Perhaps economies of scale and various financing schemes will be able to lower the price of such a humanoid robot. But, I still suspect that this will always be a luxury product for tech enthusiasts. Much like a car, I doubt such a humanoid robot will be a flat fee. The robot will require tune-ups. Motors will decay, sensors will need to be recalibrated, and parts will have to be replaced. Just you wait for all the DLC’s and subscriptions the robot companies will want you to purchase. “Sorry, doing the dishes is actually part of the ‘Kitchen & Cleaning’ expansion pack.”

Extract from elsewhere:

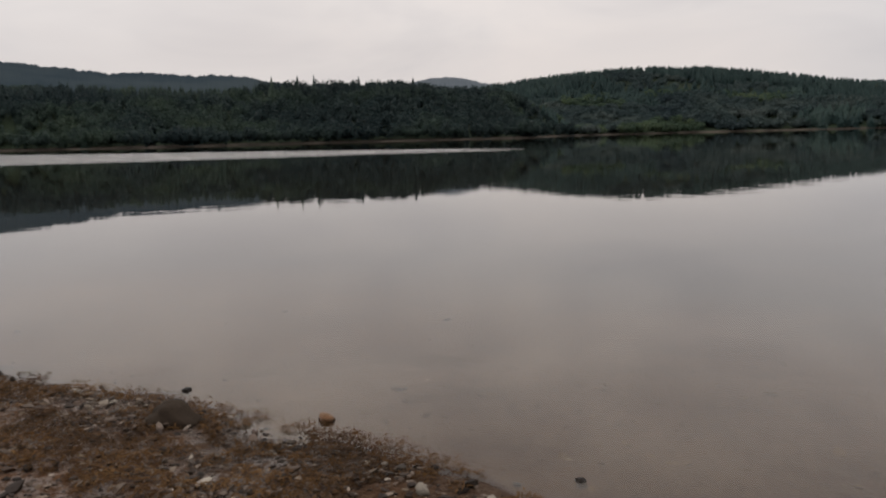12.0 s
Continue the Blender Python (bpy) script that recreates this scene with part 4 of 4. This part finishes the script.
# kind, shape, x, y, width, depth, height, turn
for kind, k, x, y, wd, dp, ht, turn, where in (
        ("dark", 5, -1.124, 8.93, 0.2, 0.1, 0.13, 0.1, IN_WATER), ("dark", 1, -1.395, 9.14, 0.06, 0.05, 0.12, 0.4, IN_WATER), ("brown", 0, -2.82, 6.40, 0.15, 0.10, 0.13, 0.2, IN_WATER),
        ("dark", 3, -3.209, 6.40, 0.09, 0.08, 0.21, 0.9, IN_WATER), ("dark", 4, -0.348, 12.25, 0.14, 0.09, 0.1, 0.0, IN_WATER), ("dark", 0, -4.156, 4.74, 0.16, 0.14, 0.17, 0.3, IN_WATER),
        ("dark", 1, -3.255, 5.48, 0.16, 0.11, 0.10, 0.3, IN_WATER), ("dark", 2, -3.27, 5.26, 0.15, 0.10, 0.09, 0.8, ""), ("brown", 1, -2.72, 5.64, 0.22, 0.15, 0.17, 0.2, ""),
        ("dark", 3, -2.64, 5.55, 0.15, 0.12, 0.11, 0.5, ""), ("dark", 0, -2.45, 6.06, 0.21, 0.15, 0.15, 0.7, ""), ("dark", 4, -2.56, 6.03, 0.10, 0.09, 0.08, 0.1, ""), ("pale", 0, -2.36, 6.14, 0.11, 0.06, 0.08, 0.3, ""),
        ("dark", 5, -2.08, 5.03, 0.12, 0.09, 0.08, 1.2, ""), ("grey", 0, -5.215, 3.25, 0.21, 0.15, 0.15, 0.62, IN_WATER), ("dark", 5, -3.513, 4.28, 0.13, 0.10, 0.08, 0.5, ""),
        ("dark", 5, -4.24, 4.13, 0.22, 0.10, 0.11, 0.6, IN_WATER), ("brown", 0, -3.79, 4.62, 0.13, 0.10, 0.14, 0.4, IN_WATER), ("dark", 1, -3.62, 4.88, 0.06, 0.05, 0.12, 0.2, IN_WATER), ("dark", 3, -5.39, 2.97, 0.12, 0.06, 0.06, 0.5, IN_WATER), ("dark", 2, -5.52, 3.2, 0.08, 0.05, 0.05, 0.5, IN_WATER), ("dark", 4, -5.38, 3.11, 0.05, 0.05, 0.07, 0.1, IN_WATER), ("brown", 1, -3.5, 5.2, 0.12, 0.08, 0.06, 0.9, IN_WATER), ("dark", 0, -3.02, 5.39, 0.12, 0.09, 0.09, 0.2, ""), ("dark", 2, -2.86, 5.6, 0.08, 0.06, 0.09, 0.2, ""), ("rust", 0, -7.954, 1.62, 0.17, 0.14, 0.13, 0.2, IN_WATER), ("dark", 5, -6.655, 2.70, 0.08, 0.07, 0.11, 0.4, IN_WATER),
        ("mud", 0, -8.17, 0.72, 0.40, 0.31, 0.25, 1.0, "half sunk in the weed at the water's edge"), ("dark", 3, -8.42, 0.66, 0.16, 0.12, 0.10, 0.1, ""), ("dark", 1, -8.854, 0.78, 0.10, 0.08, 0.06, 0.3, IN_WATER),
        ("pale", 0, -6.449, 2.17, 0.10, 0.09, 0.13, 0.7, ""), ("pale", 1, -6.694, 1.92, 0.10, 0.08, 0.10, 0.2, ""), ("pale", 1, -4.55, 3.60, 0.17, 0.12, 0.09, 0.2, ""),
        ("dark", 4, -4.35, 3.78, 0.16, 0.13, 0.11, 0.9, ""), ("dark", 2, -2.86, 5.62, 0.06, 0.05, 0.05, 0.3, ""), ("dark", 3, -2.95, 5.50, 0.11, 0.08, 0.07, 0.3, ""), ("brown", 1, -1.78, 6.14, 0.24, 0.16, 0.12, 0.4, ""),
        ("dark", 1, -1.64, 8.16, 0.06, 0.05, 0.05, 0.3, IN_WATER), ("dark", 3, -1.23, 8.0, 0.05, 0.05, 0.05, 0.7, IN_WATER), ("dark", 0, -0.78, 8.59, 0.08, 0.06, 0.06, 0.2, IN_WATER),
        ("dark", 2, -2.03, 7.17, 0.06, 0.05, 0.05, 0.3, IN_WATER), ("dark", 4, -2.08, 6.86, 0.06, 0.04, 0.04, 0.3, IN_WATER), ("dark", 0, -1.44, 7.39, 0.09, 0.07, 0.08, 0.5, IN_WATER),
        ("dark", 5, -1.01, 7.81, 0.2, 0.12, 0.09, 0.5, ""), ("dark", 5, -1.14, 7.63, 0.22, 0.1, 0.07, 0.8, ""), ("dark", 5, -4.47, 5.09, 0.08, 0.05, 0.05, 0.1, IN_WATER),
        ("brown", 1, -4.2, 5.26, 0.15, 0.06, 0.05, 0.3, IN_WATER), ("dark", 1, -1.72, 7.06, 0.08, 0.06, 0.06, 0.3, IN_WATER), ("brown", 0, -3.66, 5.37, 0.1, 0.05, 0.05, 0.6, IN_WATER),
        ("brown", 0, -1.64, 5.71, 0.15, 0.11, 0.10, 0.4, ""), ("dark", 3, -0.29, 6.02, 0.10, 0.08, 0.08, 0.2, ""), ("dark", 2, -0.44, 7.47, 0.12, 0.09, 0.08, 0.2, ""), ("pale", 0, -2.3, 6.1, 0.1, 0.05, 0.07, 0.5, ""),
        ("dark", 0, 1.85, 15.76, 0.14, 0.10, 0.09, 0.0, IN_WATER), ("dark", 1, 2.30, 16.27, 0.20, 0.12, 0.09, 0.3, IN_WATER), ("dark", 2, 2.67, 16.47, 0.22, 0.14, 0.09, 0.6, IN_WATER), ("dark", 3, 2.92, 16.75, 0.25, 0.16, 0.09, 0.9, IN_WATER), ("dark", 4, 3.15, 17.03, 0.20, 0.12, 0.09, 1.2, IN_WATER), ("dark", 5, 3.42, 17.55, 0.26, 0.18, 0.09, 1.5, IN_WATER), ("dark", 0, 2.81, 16.21, 0.20, 0.12, 0.09, 1.8, IN_WATER), 
        ("dark", 4, 2.27, 9.24, 0.30, 0.2, 0.2, 0.2, "lying in the dark peaty mud"), ("dark", 0, 2.8, 9.0, 0.18, 0.13, 0.12, 0.5, ""), ("dark", 2, 1.88, 9.9, 0.20, 0.14, 0.10, 0.5, ""), ("dark", 5, 2.15, 9.15, 0.12, 0.1, 0.08, 0.5, ""),
        ("dark", 1, 1.7, 7.7, 0.11, 0.09, 0.09, 0.5, ""), ("grey", 1, 4.03, 11.78, 0.29, 0.2, 0.16, 0.2, "lying on the rust-brown flat"), ("grey", 0, 4.5, 11.65, 0.2, 0.14, 0.08, 0.1, "lying on the rust-brown flat"),
        ("dark", 3, 1.05, 12.0, 0.11, 0.1, 0.12, 0.2, "lying on the rust-brown flat"), ("dark", 0, -6.02, 2.74, 0.14, 0.09, 0.10, 0.3, ""), ("dark", 2, -6.33, 2.45, 0.17, 0.12, 0.10, 0.8, ""), ("dark", 1, -6.16, 2.56, 0.13, 0.1, 0.08, 1.8, "")):
    if where == IN_WATER:
        ht = max(ht, (min(0.028, 0.22 * wd) - float(land(x, y)[0])) / 0.495)
        wd, dp = max(wd, ht * 0.55), max(dp, ht * 0.5)
    put_stone(kind, k, x, y, wd, dp, ht, turn, 0.1 * math.sin(x * 9), where or "on the gravel at the water's edge")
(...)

Okay so the average joe schmoe won’t be liberated from the drudgery of loading the dishwasher. But maybe this will be a hit in the luxury market. This is an argument I could see. I’m not in the tax bracket where I hire domestic cleaning services, but I could see a world where this robot is more cost effective in the long run than hiring a cleaning staff.
After all that, I return to my original thesis: the form factor of a humanoid robot will fail to compete with the marvel that evolution produced over the course of tens of millions of years. For most manufacturing tasks that require a human today, we will continue requiring a human tomorrow. In cases where a humanoid robot is successful, we will find that the cost of a single robotic arm and a camera will outperform a humanoid form factor. In domestic environments humanoid robots will be able to only clean the “best case scenario”. It will successfully clean 90% of your apartment, but you will still find a dust bunny rolled up in a corner, your dishes will be covered in small smudges, and for some reason only half your table will be cleaned. The humanoid robots are not coming for your job.